-- Start of DATA BLOCK --

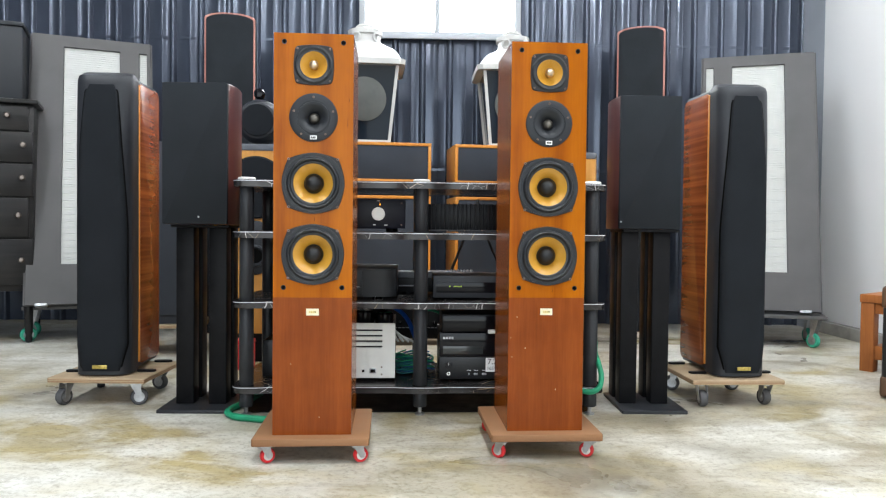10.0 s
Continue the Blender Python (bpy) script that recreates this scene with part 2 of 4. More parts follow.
def concrete():
    m = material("stained_concrete", (0.5, 0.48, 0.42), 0.35)
    nt, ln, b = nodes_of(m)
    v = coords(m)
    # broad ochre and grey patches
    broad = noise_tex(m, coords(m, (0.8, 1.5, 1), (0, 0, radians(-14))), 1.05, 6, 0.55, 0.7)
    col = ramp(m, broad.outputs[0], [(0.33, (0.21, 0.185, 0.14)), (0.43, (0.33, 0.29, 0.205)), (0.52, (0.42, 0.385, 0.295)), (0.62, (0.54, 0.52, 0.47)), (0.7, (0.60, 0.59, 0.555))]).outputs[0]
    yellow = ramp(m, noise_tex(m, coords(m, (1, 1.8, 1), (0, 0, radians(12))), 1.25, 6, 0.62, 0.8).outputs[0], [(0.47, (0, 0, 0)), (0.60, (0.75, 0.75, 0.75))])
    col = mixed(m, yellow.outputs[0], col, (0.42, 0.335, 0.145))
    # white trowelled smears with broken edges
    zone = ramp(m, noise_tex(m, coords(m, (0.9, 1.3, 1)), 0.9, 3, 0.5, 0.3).outputs[0], [(0.38, (0.35, 0.35, 0.35)), (0.52, (1, 1, 1))]).outputs[0]
    for turn, scale, lo, hi, amount in ((-24, 1.7, 0.44, 0.55, 0.62), (31, 2.9, 0.49, 0.58, 0.45)):
        sm = noise_tex(m, coords(m, (0.9, 1.35, 1), (0, 0, radians(turn))), scale, 12, 0.6, 0.7)
        mask = ramp(m, sm.outputs[0], [(lo, (0, 0, 0)), (hi, (amount, amount, amount))]).outputs[0]
        col = mixed(m, mixed(m, 1.0, mask, zone, "MULTIPLY"), col, (0.74, 0.735, 0.69))
    # worn-through crumbs, grit and thin dark drag marks
    mid = noise_tex(m, v, 19, 9, 0.78, 0.3)
    col = mixed(m, 0.6, col, ramp(m, mid.outputs[0], [(0.37, (0.56, 0.52, 0.44)), (0.50, (1, 1, 1))]).outputs[0], "MULTIPLY")
    fine = noise_tex(m, v, 75, 6, 0.7)
    col = mixed(m, 0.5, col, ramp(m, fine.outputs[0], [(0.36, (0.46, 0.42, 0.36)), (0.48, (1, 1, 1))]).outputs[0], "MULTIPLY")
    drag = noise_tex(m, coords(m, (0.5, 5, 1), (0, 0, radians(18))), 2.6, 8, 0.6, 0.4)
    col = mixed(m, 0.4, col, ramp(m, drag.outputs[0], [(0.34, (0.62, 0.58, 0.50)), (0.46, (1, 1, 1))]).outputs[0], "MULTIPLY")
    ln.new(col, b.inputs["Base Color"])
    rr = add(m, "ShaderNodeMapRange", From_Min=0.35, From_Max=0.65, To_Min=0.26, To_Max=0.5)
    ln.new(broad.outputs[0], rr.inputs[0])
    ln.new(rr.outputs[0], b.inputs["Roughness"])
    bumped(m, mid.outputs[0], 0.2, 0.003)
    return m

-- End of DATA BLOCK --

◆ WHAT THE TASK ASKS: Across the preceding material, how many lines contain the word "with"? State the number alone.

◆ OUTPUT: 2